Clark looks back on four races – the Lake Tahoe victory, his marathon P.R. in Las Vegas and his ground-breaking triumphs in New York City and Portland – as magical days when everything clicked.
“It all came together mentally, physically, spiritually, whatever,” he said. “I kept pushing it knowing this is just one of those days. Those were the highlights.
“What speed I had, I could hold the speed for a long time.”
Clark considers himself fortunate to still be running and enjoying the sport.
“I’ve always loved the game, loved getting out there and enjoyed the hundreds of people I’ve met,” he said. “It’s just my life.”
Tickets for the Hall of Fame dinner are $50. Group and table of 10 reservations are welcome and can be made at www.runsra.org.
The dinner, which begins at 6 p.m. and includes a no-host cocktail hour, will also feature the presentation of Annual Achievement Awards to the Sacramento area’s top runners in track, road racing, cross country and ultra running.
High school honorees include Trent Brendel, boys cross country athlete; Maggie Bell, girls cross country athlete; Bob King, boys cross country coach; John DuCray, girls cross country coach; Edixon Puglisi, boys track athlete; Madeleine Ankhelyi, girls track athlete; and Donene Vukovich, girls track coach.
Brendan Gregg will receive the men’s college track athlete of the year, with Deborah Maier earning the women’s track athlete honor. Other college honorees include Trevor Halsted, men’s cross country athlete; Sarah Sumpter, women’s cross country athlete; Rick Anderson, men’s cross country coach; and Drew Wartenberg, women’s cross country and track coach.

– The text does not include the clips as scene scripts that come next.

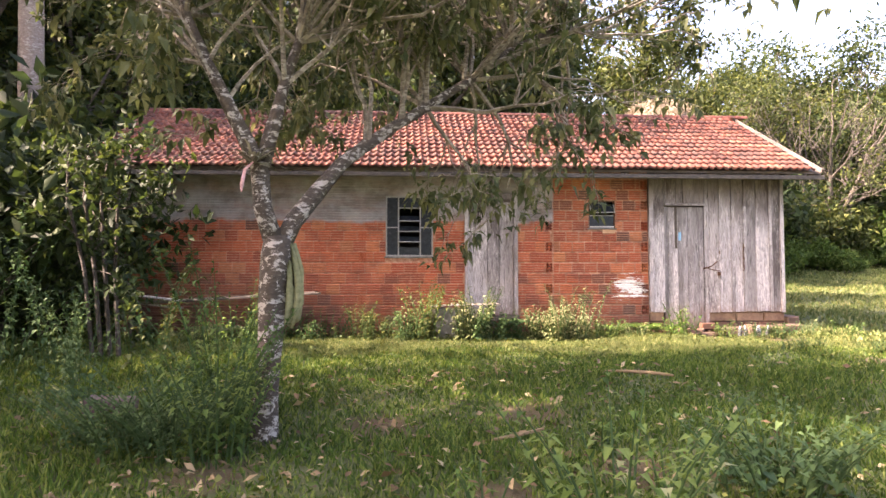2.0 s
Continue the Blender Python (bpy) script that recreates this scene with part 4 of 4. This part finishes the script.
# ---- weeds ----
def weed(name, label, x, y, height, n, mat, leaf, rr, lean=0.35, broad=0.4, group="weeds", spread=0.1):
    """An upright weed: leafy stems with leaves all the way up."""
    t = thing(name, label, "weed", (x, y, float(gz(x, y)) - 0.02), group)
    for i in range(n):
        st, lv = Geo(), Geo()
        a = rr.uniform(0, 6.28)
        h = height * rr.uniform(0.6, 1.05)
        p = [Vector((math.cos(a) * spread * q + math.cos(a) * lean * h * u * u, math.sin(a) * spread * q + math.sin(a) * lean * h * u * u, h * u)) for q in (rr.uniform(0.3, 1),) for u in (0, 0.35, 0.7, 1.0)]
        st.tube(p, [0.007, 0.006, 0.005, 0.002], 4)
        k = max(5, int(h / (leaf * 0.32)))
        for j in range(k):
            u = 0.12 + 0.88 * j / k
            i0 = min(2, int(u * 3))
            q = p[i0].lerp(p[i0 + 1], u * 3 - i0)
            b = j * 2.4 + a
            d = Vector((math.cos(b), math.sin(b), rr.uniform(0.0, 0.8)))
            L = leaf * rr.uniform(0.7, 1.25) * (1.1 - 0.5 * u)
            lv.leaf(q, d, L, L * broad, droop=rr.uniform(0.1, 0.5))
        tagged(part("leaf_spray", lv, mat, part("stem", st, M_LEAF_BUSH, t)), kind="stuff")
    return t


def fern(x, y, size, rr, mat, z=None, n=9, label="yellow-green fern at the foot of the wall"):
    t = thing("fern", label, "fern", (x, y, float(gz(x, y)) if z is None else z), "weeds along the wall")
    for i in range(n):
        g = Geo()
        a = i * 6.28 / n + rr.uniform(-0.3, 0.3)
        d = Vector((math.cos(a), math.sin(a), 0))
        pts = [d * (size * u * 0.8) + Vector((0, 0, size * (1.1 * u - 0.75 * u * u))) for u in np.linspace(0, 1, 8)]
        g.tube(pts, [0.004] * 7 + [0.001], 4)
        s = d.cross(Vector((0, 0, 1)))
        for j in range(1, 8):
            for w in (-1, 1):
                L = size * 0.22 * math.sin(math.pi * (0.15 + 0.8 * j / 8))
                g.leaf(pts[j], s * w + d * 0.4, L, L * 0.35)
                g.leaf(pts[j].lerp(pts[j - 1], 0.5), s * w + d * 0.4, L, L * 0.35)
        part("frond", g, mat, t)


def plants():
    rr = random.Random(99)
    weed("weed", "broad-leaved green weed in the lawn", 0.85, 2.95, 0.80, 20, M_LEAF_BRIGHT, 0.14, rr, 0.45, 0.4, spread=0.22)
    weed("weed", "broad-leaved green weed in the lawn", 1.05, 2.75, 0.55, 9, M_LEAF_SILVER, 0.13, rr, 0.5, 0.5, spread=0.2)
    weed("weed", "bushy dark green weed clump in the lawn", 2.05, 3.85, 0.52, 34, M_LEAF_BUSH, 0.11, rr, 0.75, 0.55, spread=0.3)
    weed("weed", "single upright weed in the lawn", 1.45, 3.9, 0.50, 4, M_LEAF_BRIGHT, 0.12, rr, 0.2, 0.4)
    weed("weed", "narrow-leaved weed in the lawn", 0.35, 3.6, 0.30, 6, M_LEAF_BRIGHT, 0.13, rr, 0.4, 0.25)
    weed("weed", "narrow-leaved weed in the lawn", 1.25, 4.6, 0.25, 6, M_LEAF_BRIGHT, 0.13, rr, 0.4, 0.25)
    weed("bush", "small dense dark bush beside the tree", -1.62, 4.75, 0.62, 80, M_LEAF_BUSH, 0.075, rr, 0.85, 0.4, spread=0.32)
    weed("bush", "small dense dark bush beside the tree", -2.05, 4.9, 0.5, 50, M_LEAF_BUSH, 0.075, rr, 0.85, 0.4, spread=0.3)
    weed("sapling", "feathery green sapling beside the trunk", -1.28, 4.55, 1.0, 22, M_LEAF_BRIGHT, 0.12, rr, 0.45, 0.32, spread=0.2)
    weed("sapling", "feathery green sapling beside the trunk", -1.5, 5.5, 1.5, 12, M_LEAF_BRIGHT, 0.14, rr, 0.3, 0.3, spread=0.2)
    for x, y, h, m in ((-3.6, 7.4, 1.5, M_LEAF_BUSH), (-3.2, 7.0, 1.0, M_LEAF_BUSH), (-2.7, 7.3, 1.1, M_LEAF_MID), (-2.2, 7.0, 0.9, M_LEAF_MID), (-1.9, 7.6, 0.95, M_LEAF_BRIGHT), (-4.3, 7.0, 1.6, M_LEAF_BUSH), (-4.6, 8.2, 1.9, M_LEAF_BUSH), (-2.9, 6.2, 0.7, M_LEAF_BUSH), (-3.7, 6.2, 0.8, M_LEAF_BUSH)):
        weed("shrub", "leggy green shrub in the shade left of the tree".replace(" left of", " beside"), x, y, h, 9, m, 0.13, rr, 0.3, 0.35, "shrubs beside the tree", 0.25)
    # tall loose shrub over the house corner
    rr2, g = random.Random(8), np.random.default_rng(8)
    t = thing("tree", "slender leaning shrub tree against the house corner", "tree", (-3.75, 8.4, float(gz(-3.75, 8.4)) - 0.05))
    wood, tips = Geo(), []
    for k in range(4):
        p = [Vector((0.1 * k, 0, 0)), Vector((0.12 * k - 0.15, 0.05, 1.1)), Vector((0.2 * k - 0.4, 0.1, 2.0)), Vector((0.25 * k - 0.4, 0.1, 2.6))]
        wood.tube(p, [0.03, 0.025, 0.018, 0.008], 6, 0.2)
        for i in range(5):
            branch(wood, p[1].lerp(p[3], i / 4), Vector((rr2.uniform(-1, 1), rr2.uniform(-1, 1), rr2.uniform(-0.2, 0.6))).normalized(), 0.6, 0.010, 1, rr2, tips, 0.3, -0.03)
    part("trunk", wood, M_BARK_FOREST, t)
    # forest-dark leaf colour stands in for the deep shade on this crown
    part("crown", leaf_cloud("crown", tips, (0.08, 0.08, 0.08), 7, 0.062, M_LEAF_DARK, g, 0.6), M_LEAF_DARK, t)
    # weeds along the wall
    for x, y, h, n, m, L in ((0.20, 10.2, 0.85, 8, M_LEAF_MID, 0.11), (0.05, 10.35, 0.6, 6, M_LEAF_SILVER, 0.09), (0.80, 10.0, 0.75, 8, M_LEAF_SILVER, 0.10), (1.05, 10.15, 0.8, 7, M_LEAF_MID, 0.10), (1.3, 10.2, 0.5, 8, M_LEAF_BUSH, 0.10), (1.60, 10.4, 0.35, 8, M_LEAF_BUSH, 0.10),
                             (2.0, 10.45, 0.55, 16, M_LEAF_SILVER, 0.085), (2.25, 10.3, 0.6, 18, M_LEAF_SILVER, 0.085), (2.35, 10.55, 0.85, 4, M_LEAF_SILVER, 0.09), (2.7, 10.6, 0.82, 4, M_LEAF_SILVER, 0.09), (2.55, 10.4, 0.5, 14, M_LEAF_SILVER, 0.08), (1.85, 10.6, 0.45, 8, M_LEAF_BUSH, 0.1),
                             (2.95, 10.7, 0.3, 7, M_LEAF_SILVER, 0.1), (3.3, 10.75, 0.25, 6, M_LEAF_SILVER, 0.1), (4.35, 10.55, 0.55, 7, M_LEAF_BRIGHT, 0.10), (4.15, 10.5, 0.35, 6, M_LEAF_BRIGHT, 0.09), (5.0, 10.6, 0.3, 6, M_LEAF_BRIGHT, 0.09), (5.95, 10.55, 0.25, 7, M_LEAF_BUSH, 0.08), (4.75, 10.45, 0.22, 5, M_LEAF_MID, 0.08),
                             (-0.4, 10.5, 0.4, 9, M_LEAF_MID, 0.1), (-0.75, 10.45, 0.6, 8, M_LEAF_MID, 0.1), (-1.1, 10.5, 0.35, 8, M_LEAF_MID, 0.09), (-1.5, 10.2, 0.35, 8, M_LEAF_BUSH, 0.09), (-2.0, 10.1, 0.3, 8, M_LEAF_MID, 0.09), (-2.4, 10.0, 0.35, 8, M_LEAF_BUSH, 0.09), (-3.6, 9.9, 0.5, 9, M_LEAF_BUSH, 0.1), (-4.2, 9.6, 0.7, 9, M_LEAF_MID, 0.1),
                             (0.28, 10.0, 0.95, 7, M_LEAF_MID, 0.10), (1.0, 9.95, 0.95, 6, M_LEAF_SILVER, 0.085), (0.9, 9.9, 0.55, 10, M_LEAF_BUSH, 0.10), (0.0, 10.0, 0.5, 10, M_LEAF_BUSH, 0.09), (2.45, 10.25, 0.98, 2, M_LEAF_SILVER, 0.075), (2.78, 10.3, 0.95, 2, M_LEAF_SILVER, 0.075),
                             (-0.5, 10.1, 0.5, 9, M_LEAF_MID, 0.09), (-1.3, 10.7, 0.5, 7, M_LEAF_MID, 0.09), (-1.8, 10.75, 0.45, 7, M_LEAF_BUSH, 0.09), (3.05, 10.45, 0.32, 8, M_LEAF_BRIGHT, 0.085), (3.55, 10.5, 0.3, 8, M_LEAF_SILVER, 0.08), (5.4, 10.35, 0.3, 6, M_LEAF_SILVER, 0.075), (5.7, 10.3, 0.28, 6, M_LEAF_MID, 0.075), (6.3, 10.5, 0.3, 7, M_LEAF_SILVER, 0.075),
                             (5.35, 8.9, 0.22, 8, M_LEAF_MID, 0.07), (6.0, 8.3, 0.25, 8, M_LEAF_MID, 0.07), (7.4, 9.2, 0.3, 8, M_LEAF_MID, 0.08), (6.8, 10.3, 0.3, 7, M_LEAF_BRIGHT, 0.08), (8.3, 10.2, 0.3, 8, M_LEAF_SILVER, 0.08), (9.4, 11.4, 0.35, 8, M_LEAF_MID, 0.08), (4.9, 8.5, 0.18, 7, M_LEAF_MID, 0.06)):
        weed("weed", {M_LEAF_SILVER: "silvery green weed along the wall", M_LEAF_BUSH: "dark green weed along the wall"}.get(m, "green leafy weed near the house"), x, y, h, int(n * 1.7), m, L * 1.3, rr, 0.3, 0.4, "weeds along the wall", 0.19)
    fern(-2.75, 10.0, 0.55, rr, M_LEAF_SILVER)
    fern(-3.15, 9.95, 0.42, rr, M_LEAF_SILVER, n=7)
    fern(-2.55, 10.05, 0.6, rr, M_LEAF_SILVER, n=7)
    fern(1.42, 10.62, 0.65, rr, M_LEAF_BUSH, label="dark green fern beside the concrete tank")
    fern(3.75, 10.75, 0.45, rr, M_LEAF_BRIGHT)
    fern(4.05, 10.8, 0.35, rr, M_LEAF_BRIGHT)
    fern(3.35, 10.85, 0.35, rr, M_LEAF_BRIGHT)
    fern(5.85, 10.75, 0.30, rr, M_LEAF_SILVER)


# ---- grass and fallen leaves ----
M_HERB = leaf_material("lawn herbs", (0.030, 0.055, 0.010), (0.065, 0.098, 0.018), (0.14, 0.15, 0.04))

def grass_sheet(n, box, height, width, g, mat, name, label, thin=0.5):
    x, y = g.uniform(box[0], box[1], n), g.uniform(box[2], box[3], n)
    f = np.sin(2.3 * x + 1.1 * np.sin(1.7 * y)) + np.sin(2.9 * y + 1.3 * np.sin(2.1 * x)) + 0.8 * np.sin(5.7 * x - 4.1 * y)
    keep = (g.uniform(-2.6, 2.6, n) < f + 2.6 * thin + 0.6) & ~((y > WY - 0.02) & (y < BACK) & (x > X0) & (x < X1 + 0.05))
    for cx, cy, rad in BARE:
        keep &= np.hypot(x - cx, y - cy) > rad * g.uniform(0.2, 1.25, n)
    x, y, f = x[keep], y[keep], f[keep]
    n = len(x)
    L = height * g.uniform(0.5, 1.3, n) * (1 + 0.16 * f)
    lean = g.normal(size=(n, 2)) * 0.55
    d = np.stack([lean[:, 0], lean[:, 1], np.ones(n)], 1)
    d *= (L / 2 / np.linalg.norm(d, axis=1))[:, None]
    s = np.cross(d, unit(n, g))
    s *= (width * g.uniform(0.6, 1.3, n) / np.linalg.norm(s, axis=1))[:, None]
    p = np.stack([x, y, gz(x, y)], 1) + d * 0.85
    return tagged(part(name, quads(name, p, d, s, mat), mat), label, "grass", kind="stuff")


def lawn():
    g = np.random.default_rng(17)
    grass_sheet(235000, (-6.5, 8.5, 0.2, 8.6), 0.080, 0.0068, g, M_GRASS, "lawn_grass", "short patchy lawn grass in the shade", 0.7)
    grass_sheet(170000, (-6, 9.5, 8.2, 11.1), 0.062, 0.0042, g, M_GRASS_DRY_LIT, "wall_grass", "sunlit yellowish grass near the wall", 0.9)
    grass_sheet(120000, (6.2, 30, 7, 33), 0.12, 0.016, g, M_GRASS_DRY_LIT, "field_grass", "sunlit grass of the field beside the house", 1.0)
    grass_sheet(14000, (-9, -3, 5, 13), 0.16, 0.008, g, M_GRASS, "shade_grass", "rank grass in the shade of the wood", 1.0)
    n = 26000
    x, y = g.uniform(-4.5, 7, n), 1.0 + 9.3 * g.uniform(0, 1, n) ** 1.2
    clump = np.sin(1.9 * x + 2.2 * np.sin(1.3 * y)) + np.sin(2.6 * y + 1.7 * np.sin(1.9 * x))
    k = g.uniform(-2, 2, n) < clump + 0.3
    x, y, n = x[k], y[k], int(k.sum())
    a, L = g.uniform(0, 6.28, n), g.uniform(0.010, 0.028, n)
    d = np.stack([np.cos(a) * L, np.sin(a) * L, g.normal(size=n) * 0.5 * L], 1)
    s = np.stack([-np.sin(a) * L * 0.55, np.cos(a) * L * 0.55, g.normal(size=n) * 0.35 * L], 1)
    p = np.stack([x, y, gz(x, y) + g.uniform(0.02, 0.09, n)], 1)
    tagged(part("low_herbs", quads("low_herbs", p, d, s, M_HERB), M_HERB), "small broad-leaved herbs among the lawn grass", "herbs", kind="stuff")
    n = 1500
    x = g.normal(0.3, 1.9, n)
    y = g.uniform(1.6, 7.4, n)
    a = g.uniform(0, 6.28, n)
    L = g.uniform(0.016, 0.052, n)
    d = np.stack([np.cos(a) * L, np.sin(a) * L, g.normal(size=n) * 0.35 * L], 1)
    s = np.stack([-np.sin(a) * L * 0.4, np.cos(a) * L * 0.4, g.normal(size=n) * 0.2 * L], 1)
    p = np.stack([x, y, gz(x, y) + g.uniform(0.03, 0.075, n)], 1)
    tagged(part("fallen_leaves", quads("fallen_leaves", p, d, s, M_LEAF_DRY), M_LEAF_DRY), "curled pale dry leaves scattered on the lawn", "leaves", kind="stuff")


undergrowth()
dry_tree()
tall_trunk()
open_tree()
straw_mound()
front_tree()
clutter()
plants()
lawn()


# ---- pieces of wall and roof ----
wall_bricks()
roof_tiles()
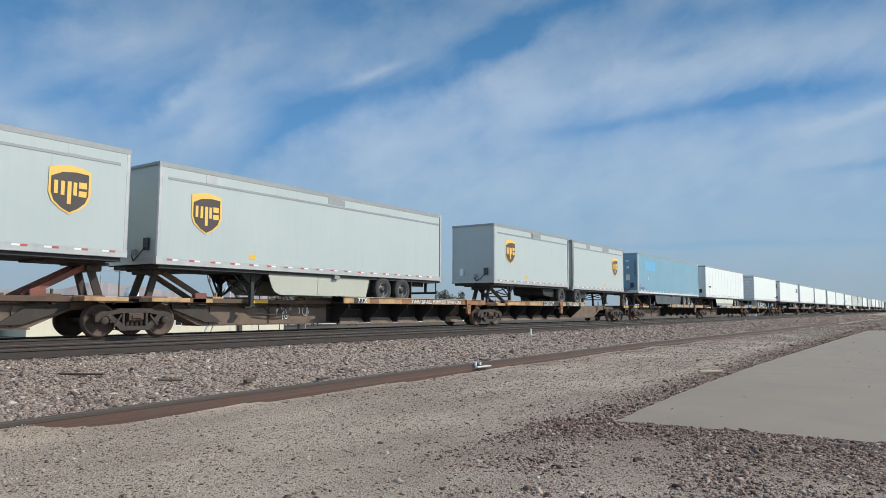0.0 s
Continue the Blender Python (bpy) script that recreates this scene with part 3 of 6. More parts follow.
def platform(u0, u1, flip, style, ends, hitch=True, deck_at=None, deck_len=9.5, lines=(), tag_seed=None, tag_w=3.0, sill=None):
    """One platform of a spine car between the truck centres u0 and u1. flip: its wheel deck lies towards -x.
    style: 'yel', 'brn' or 'ax'. ends: which ends (0 left, 1 right) have a truck of their own and a coupler."""
    L = u1 - u0
    paint = {"yel": C_YEL, "brn": C_BRN, "ax": C_OCH, "org": C_ORG}[style]
    label = {"yel": "weathered yellow and black spine car platform with rusty sill", "brn": "rusty brown spine car platform with open sill", "ax": "orange-brown spine car platform with deep side panels", "org": "orange-brown spine car platform with white lettering"}[style]
    root = group_of("spine_car", (0, MID, RAIL), label, "rail car", "platforms of the train")
    MOVING.append((root, u0))
    X = (lambda a: a) if not flip else (lambda a: L - a)      # a: from the hitch end to the deck end

    def B(name, a0, a1, y0, y1, z0, z1, mat, c=0.012, lab=""):
        return part(name, Geo().box(X(a0), X(a1), y0, y1, z0, z1, c), mat, root, lab)
    # centre sill: fish-bellied, rising over the trucks
    prof = [(0.55, 0.78), (0.55, 1.04), (L - 0.55, 1.04), (L - 0.55, 0.78), (L - 1.45, 0.74), (L - 2.5, 0.27), (2.5, 0.27), (1.45, 0.74)]
    part("centre_sill", Geo().poly_y(prof, -0.36, 0.36), sill or (C_PLATE if style != "org" else C_SILL), root, "rusty welded centre sill")
    part("sill_flange", Geo().box(2.5, L - 2.5, -0.52, 0.52, 0.24, 0.275), C_SILL, root)
    part("articulation", Geo().box(-0.55, 0.75, -0.42, 0.42, 0.78, 1.0, 0.05).box(-0.35, 0.35, -0.62, 0.62, 0.80, 0.95, 0.05), C_SILL, root)
    part("articulation", Geo().box(L - 0.75, L + 0.55, -0.42, 0.42, 0.78, 1.0, 0.05).box(L - 0.35, L + 0.35, -0.62, 0.62, 0.80, 0.95, 0.05), C_SILL, root)
    d1 = (L - 1.35) if deck_at is None else deck_at + deck_len
    d0 = d1 - deck_len
    # wheel deck with side sills
    B("deck", d0, d1, -1.36, 1.36, DECK - 0.05, DECK, C_DARK)
    sill_h = 0.24
    for s in (-1, 1):
        B("side_sill", d0, d1, s * 1.33, s * 1.395, 1.24 - sill_h, 1.24, paint, 0.01)
        if style == "ax":
            B("deep_panel", d1 - 4.3, d1 - 0.02, s * 1.36, s * 1.400, 0.90, 1.222, C_OCH, 0.01, "ochre deep side panel with worn paint")
        B("deck_lip", d0, d1, s * 1.30, s * 1.44, 1.222, 1.252, C_LIP, 0.006, "worn tan edge of the deck")
        n = 6
        for k in range(n):
            a = d0 + 0.35 + (d1 - d0 - 0.7) * k / (n - 1)
            if s < 0:
                part("crossbearer", Geo().poly_x([(-1.32, 1.0), (-1.32, 0.86), (-0.62, 0.28), (0.62, 0.28), (1.32, 0.86), (1.32, 1.0)], X(a) - 0.03, X(a) + 0.03), M_DECKSHADE, root)
        for k in range(n - 1 if s < 0 and style != "ax" else 0):
            a = d0 + 0.5 + (d1 - d0 - 0.7) * k / (n - 1)
            w = (d1 - d0 - 0.7) / (n - 1) - 0.30
            lo, hi = sorted((X(a), X(a + w)))
            part("flange_plate", Geo().prism([(lo, s * 0.70, 0.20), (hi, s * 0.70, 0.20), (hi - 0.14, s * 0.56, 0.45), (lo + 0.14, s * 0.56, 0.45)], [(lo, s * 0.68, 0.20), (hi, s * 0.68, 0.20), (hi - 0.14, s * 0.54, 0.45), (lo + 0.14, s * 0.54, 0.45)]), C_PLATE, root, "dusty brown lower flange plate")
    # added dark plates over the sill paint in the shade below the deck
    for s in (-1, 1):
        B("sill_web", max(d0 + 0.1, 2.5), min(d1, L - 2.5), s * 0.362, s * 0.372, 0.30, 1.0, M_DECKSHADE, 0.0, "near-black plate over the sill, deck shade painted in")
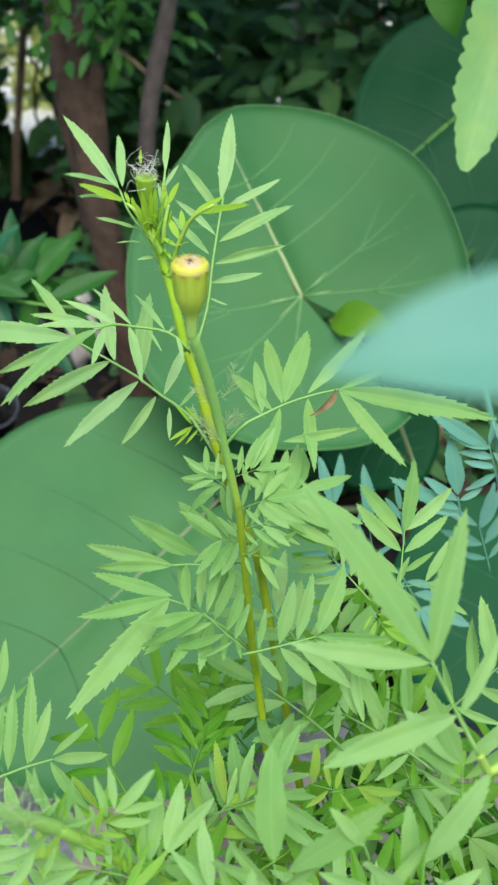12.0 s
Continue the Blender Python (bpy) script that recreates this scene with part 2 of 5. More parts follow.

Olympian Kim Conley, the women’s track athlete of the year, heads the open division. Other honorees include German Fernandez, men’s track athlete; Lindsay Tollefson, women’s cross country, road racing and marathon athlete; Kevin Pool, men’s cross country and road racing athlete; Tim Tollefson, men’s marathon athlete; Jacob Rydman, men’s ultra athlete; and Rory Bosio, women’s ultra athlete.
Masters honorees include Marcelo Lerda, men’s cross country athlete; Karen Jeffers, women’s cross country athlete; Chris Knorzer, men’s road racing and marathon athlete; Midori Sperandeo, women’s road racing athlete; Mary Coordt, women’s marathon athlete; Rich Hanna, men’s ultra athlete; and Jennifer Pfeifer, women’s ultra athlete.
Seniors honorees include Kevin Ostenberg, men’s cross country athlete; Sara Freitas, women’s cross country athlete; Iain Mickle, men’s road racing athlete; Janice Kesterson, women’s road racing athlete; Jacob Nur, men’s marathon athlete; Rena Lantz, women’s marathon athlete; Lee McKinley, men’s ultra athlete; and Karen Bonnett, women’s ultra athlete.
The SRA will also honor several super seniors: Adam Ferreira, men’s cross country athlete; Yvonne Nickel, women’s road racing athlete; Mike Ammon, men’s road racing athlete; Richard Powers, men’s marathon athlete; Nancy March, women’s marathon athlete; Larry Cawthon, men’s ultra athlete; and Barbara Ashe, women’s ultra athlete.
Men’s cross country athlete Robert Seldner, men’s road racing athlete Ronald Gross and women’s road racing athlete Rusty Barnett are the veterans honorees.
The Sacramento Running Association is a non-profit organization dedicated to finding ways to encourage people of all ages and abilities to run. The SRA is committed to developing new, quality running events that appeal to a broad variety of runners.
SRA events include the recently concluded California International Marathon, the Super Bowl Sunday 10k Run on Feb. 3, the Credit Union SACTOWN Ten-Mile Run on April 7 and the Lake Natoma Four Bridges Half Marathon on Oct. 27.
SRA beneficiaries include the American River Parkway, youth fitness programs, local running venues and aspiring young runners.